-- start of Dataset content --
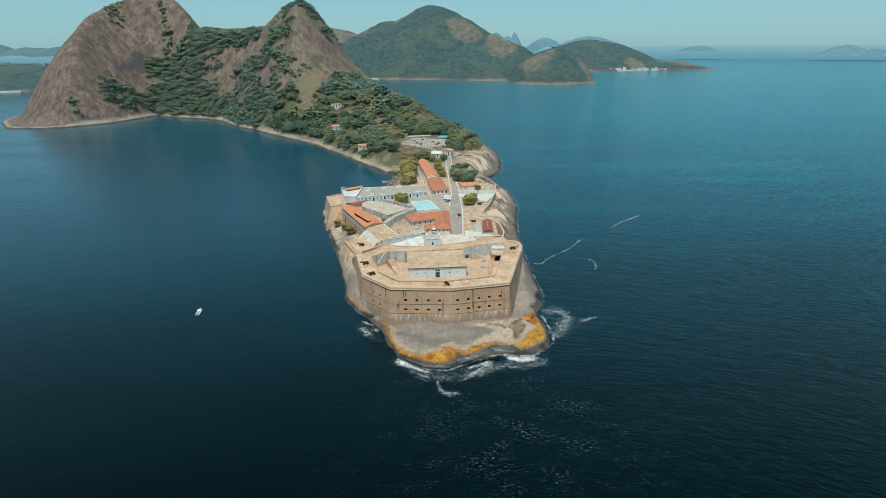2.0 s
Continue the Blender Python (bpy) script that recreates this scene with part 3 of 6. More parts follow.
# bare rock inside the lichen, and the cream and brown parts of the east lobe
BARE = [(40.5, -24), (40.7, -32), (42.1, -39.2), (41.1, -45.9), (36.5, -50.8), (32.1, -55), (27.6, -54.5), (21.7, -52.3), (16.9, -53.9), (11.7, -56.6),
        (7.8, -59.3), (3.3, -57.6), (1.2, -54.5), (-1, -54.3), (-2, -60.5), (-6.5, -62.6), (-12.1, -61), (-18, -57.6), (-21.6, -51.8), (-24.8, -42), (-25.4, -32),
        (-30, -22), (-20, 0), (30, 0)]
CREAM = [(13.9, -34), (28.7, -32), (34, -30), (41, -29), (41.7, -40), (41, -47), (36, -51.5), (33.5, -44), (31.5, -49.1), (28.5, -55), (22.1, -51.5), (16.3, -53.5), (11.6, -55.5),
         (15, -50.4), (22.5, -45.9), (19.5, -40.3)]
BROWN = [(33, -33), (38.5, -31), (38.2, -38), (34.2, -42), (36, -47), (33.4, -54.2), (29.4, -54.5), (31.5, -48.5), (30.4, -42)]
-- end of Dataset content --
■ Directive ■
Gather up every line from the listing above in which the word "parts" occurs.

■ Solution to the exercise ■
Continue the Blender Python (bpy) script that recreates this scene with part 3 of 6. More parts follow.
# bare rock inside the lichen, and the cream and brown parts of the east lobe